Goal of the exercise - Nothing outside the stretch should be returned: give exactly the lines from the line containing "for t, m in" through the line containing "setattr(scene.view_settings, path, value)", including both.

- - - -

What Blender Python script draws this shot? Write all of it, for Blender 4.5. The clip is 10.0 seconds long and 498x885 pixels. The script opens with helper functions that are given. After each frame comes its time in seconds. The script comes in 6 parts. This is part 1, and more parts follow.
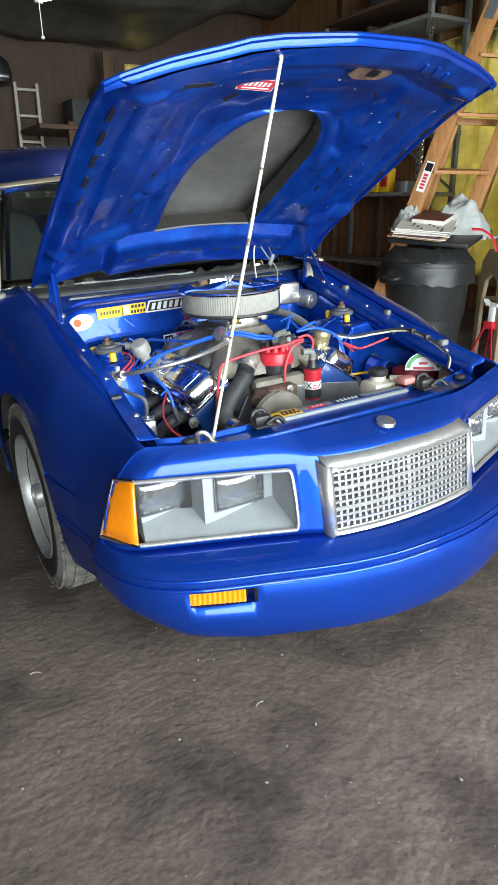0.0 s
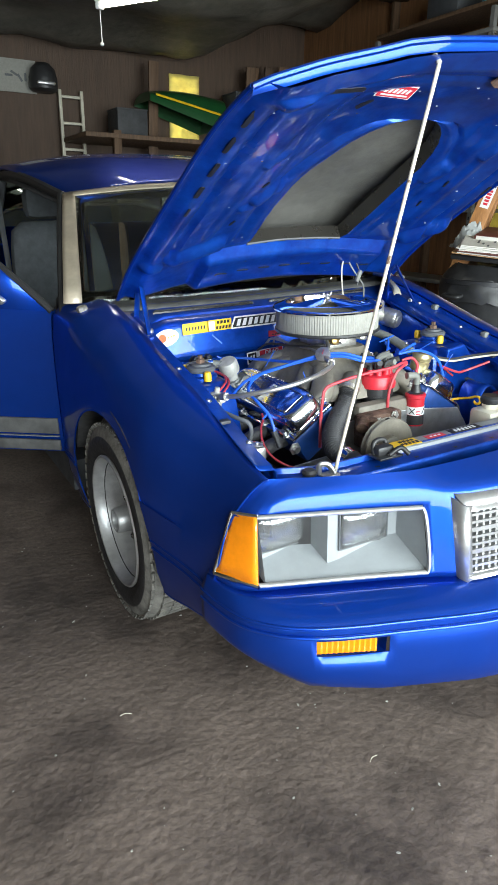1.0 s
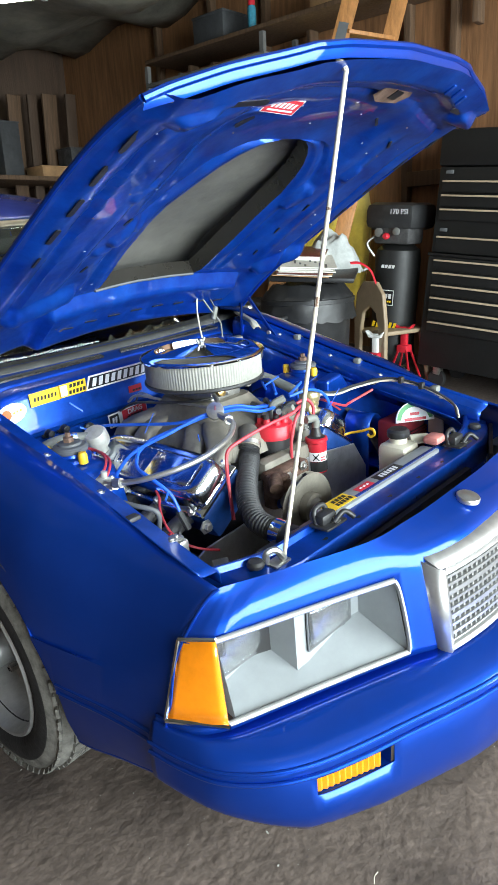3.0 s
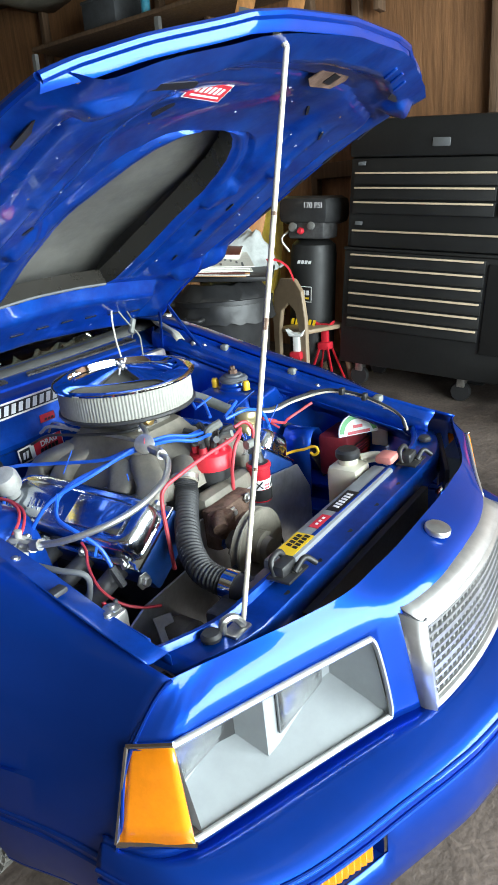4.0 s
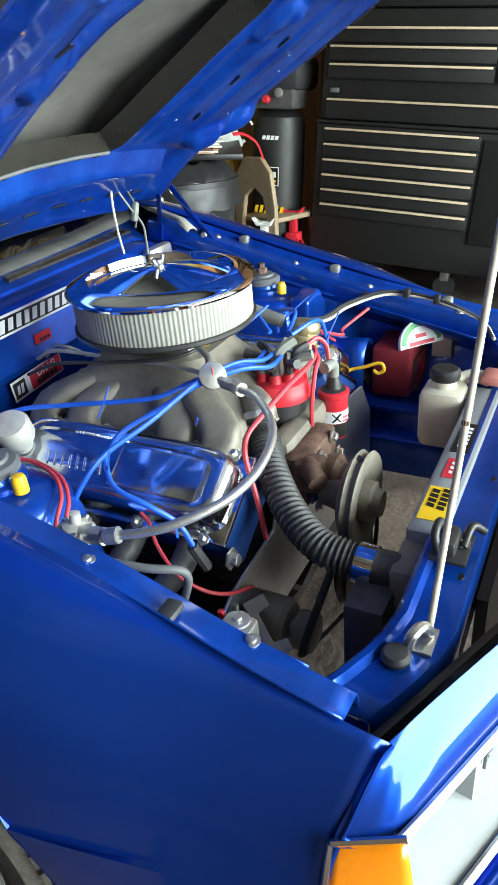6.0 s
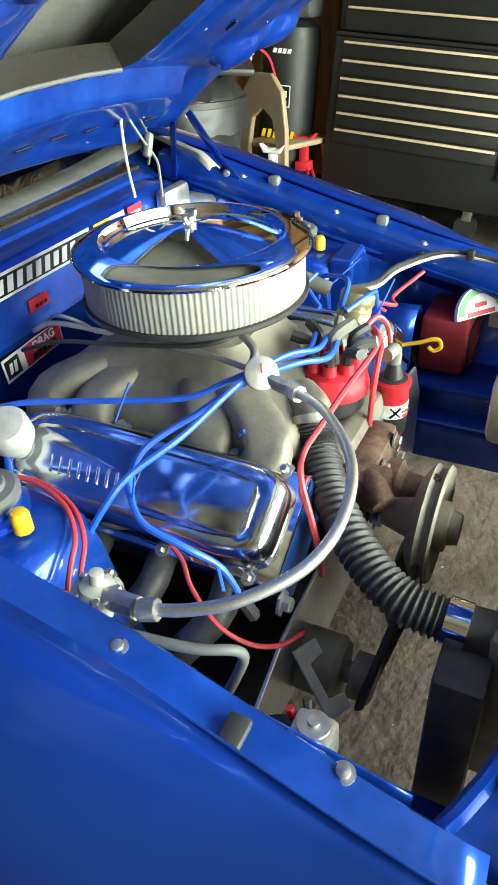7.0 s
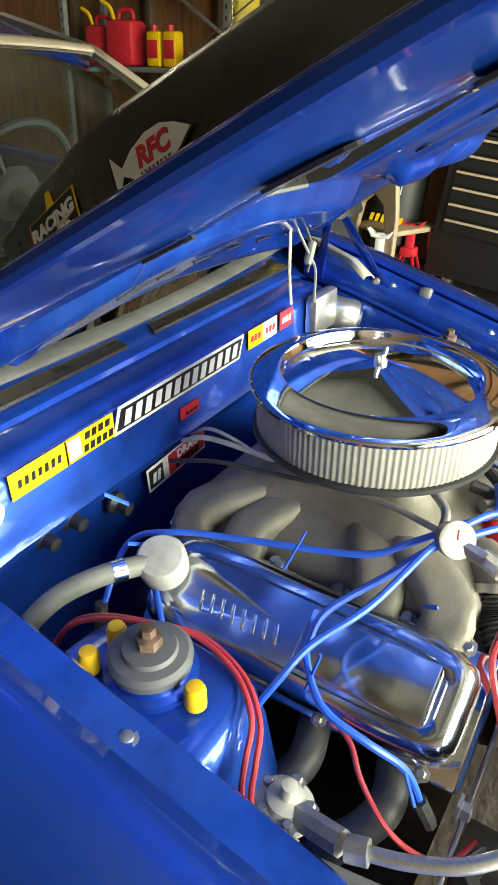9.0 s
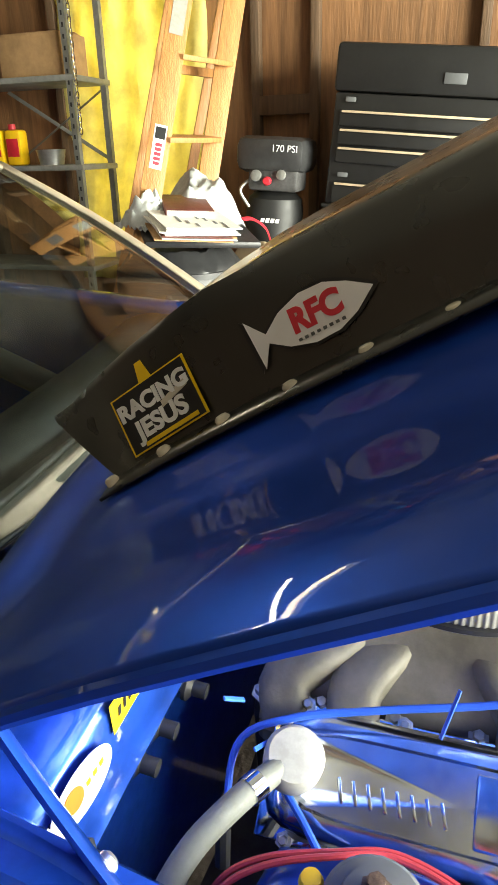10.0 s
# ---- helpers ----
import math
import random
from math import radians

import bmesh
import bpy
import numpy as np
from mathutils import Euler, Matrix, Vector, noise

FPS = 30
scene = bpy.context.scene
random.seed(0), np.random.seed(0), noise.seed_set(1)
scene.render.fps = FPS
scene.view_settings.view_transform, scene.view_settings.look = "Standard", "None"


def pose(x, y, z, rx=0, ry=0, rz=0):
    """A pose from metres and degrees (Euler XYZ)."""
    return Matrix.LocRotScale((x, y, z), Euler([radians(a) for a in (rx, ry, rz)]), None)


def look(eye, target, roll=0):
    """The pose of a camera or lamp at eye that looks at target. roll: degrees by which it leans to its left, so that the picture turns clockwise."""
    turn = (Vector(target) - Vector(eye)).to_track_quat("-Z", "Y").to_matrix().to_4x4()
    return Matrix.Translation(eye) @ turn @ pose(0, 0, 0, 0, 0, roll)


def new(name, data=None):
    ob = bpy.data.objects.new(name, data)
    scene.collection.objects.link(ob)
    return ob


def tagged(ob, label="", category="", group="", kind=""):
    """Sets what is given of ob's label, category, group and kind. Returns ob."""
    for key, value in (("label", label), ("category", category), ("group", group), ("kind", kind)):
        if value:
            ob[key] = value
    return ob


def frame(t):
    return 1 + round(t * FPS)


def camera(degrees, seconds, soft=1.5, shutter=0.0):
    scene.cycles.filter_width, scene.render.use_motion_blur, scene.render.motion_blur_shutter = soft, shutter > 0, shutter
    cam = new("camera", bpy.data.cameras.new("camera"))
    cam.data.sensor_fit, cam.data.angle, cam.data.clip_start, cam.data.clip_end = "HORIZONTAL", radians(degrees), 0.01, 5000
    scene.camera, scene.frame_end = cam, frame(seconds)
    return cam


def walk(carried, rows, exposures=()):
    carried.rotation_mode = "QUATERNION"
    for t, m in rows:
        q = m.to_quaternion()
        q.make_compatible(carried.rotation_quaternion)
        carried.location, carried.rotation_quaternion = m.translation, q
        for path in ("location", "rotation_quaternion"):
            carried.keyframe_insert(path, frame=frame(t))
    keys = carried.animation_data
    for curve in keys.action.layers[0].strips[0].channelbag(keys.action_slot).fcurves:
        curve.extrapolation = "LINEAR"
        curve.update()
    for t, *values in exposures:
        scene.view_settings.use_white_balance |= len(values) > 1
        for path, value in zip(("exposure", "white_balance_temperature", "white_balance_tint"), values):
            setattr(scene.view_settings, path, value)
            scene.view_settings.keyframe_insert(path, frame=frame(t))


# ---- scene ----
cam = camera(40.5, 10.0)
PATH = [
    (0, (-1.11, -1.213, 1.247), (-0.162, 0.417, 0.579), 0.1),
    (0.5, (-1.242, -1.08, 1.245), (-0.309, 0.559, 0.58), 0.6),
    (1, (-1.278, -0.964, 1.248), (-0.35, 0.688, 0.609), 1.3),
    (1.5, (-1.25, -0.84, 1.257), (-0.25, 0.779, 0.643), 1.0),
    (2, (-1.316, -0.716, 1.266), (-0.173, 0.81, 0.659), -0.3),
    (2.5, (-1.365, -0.634, 1.274), (-0.074, 0.768, 0.669), -1.9),
    (3, (-1.285, -0.551, 1.28), (0.11, 0.759, 0.698), -2.8),
    (3.2, (-1.237, -0.513, 1.292), (0.183, 0.773, 0.718), -2.9),
    (4.3, (-1.146, -0.31, 1.309), (0.454, 0.701, 0.662), -4.9),
    (4.5, (-1.179, -0.261, 1.306), (0.45, 0.682, 0.631), -5.3),
    (5, (-1.228, -0.144, 1.302), (0.407, 0.73, 0.552), -5.2),
    (5.5, (-1.168, -0.018, 1.275), (0.43, 0.849, 0.442), -4.2),
    (5.7, (-1.1, 0.033, 1.264), (0.482, 0.901, 0.402), -4.1),
    (6.8, (-0.874, 0.263, 1.277), (0.635, 1.03, 0.211), -2.2),
    (7, (-0.836, 0.301, 1.269), (0.651, 1.066, 0.172), -1.9),
    (7.5, (-0.741, 0.362, 1.25), (0.697, 1.133, 0.093), -0.8),
    (8, (-0.713, 0.376, 1.257), (0.705, 1.166, 0.088), 0.6),
    (8.5, (-0.724, 0.389, 1.278), (0.703, 1.224, 0.153), 2.1),
    (9, (-0.804, 0.513, 1.334), (0.684, 1.437, 0.37), 2.0),
    (9.5, (-0.866, 0.693, 1.385), (0.754, 1.52, 0.553), -0.4),
    (10, (-0.798, 0.831, 1.384), (0.943, 1.415, 0.591), -1.5),
]
walk(cam, [(t, look(eye, target, roll)) for t, eye, target, roll in PATH],
     exposures=[(0, 0.04, 6600, 9), (1.0, 0.12, 6600, 8), (1.5, 0.34, 6550, 7), (2.5, 0.34, 6550, 7), (5.0, 0.4, 6450, 6), (5.7, 0.45, 6550, 5), (7.0, 0.92, 7700, -4), (8.5, 0.88, 8000, -3), (9.0, 0.88, 8500, 2), (9.5, 1.38, 8600, 4), (10.0, 1.62, 8100, 6)])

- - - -

Worked answer -
    for t, m in rows:
        q = m.to_quaternion()
        q.make_compatible(carried.rotation_quaternion)
        carried.location, carried.rotation_quaternion = m.translation, q
        for path in ("location", "rotation_quaternion"):
            carried.keyframe_insert(path, frame=frame(t))
    keys = carried.animation_data
    for curve in keys.action.layers[0].strips[0].channelbag(keys.action_slot).fcurves:
        curve.extrapolation = "LINEAR"
        curve.update()
    for t, *values in exposures:
        scene.view_settings.use_white_balance |= len(values) > 1
        for path, value in zip(("exposure", "white_balance_temperature", "white_balance_tint"), values):
            setattr(scene.view_settings, path, value)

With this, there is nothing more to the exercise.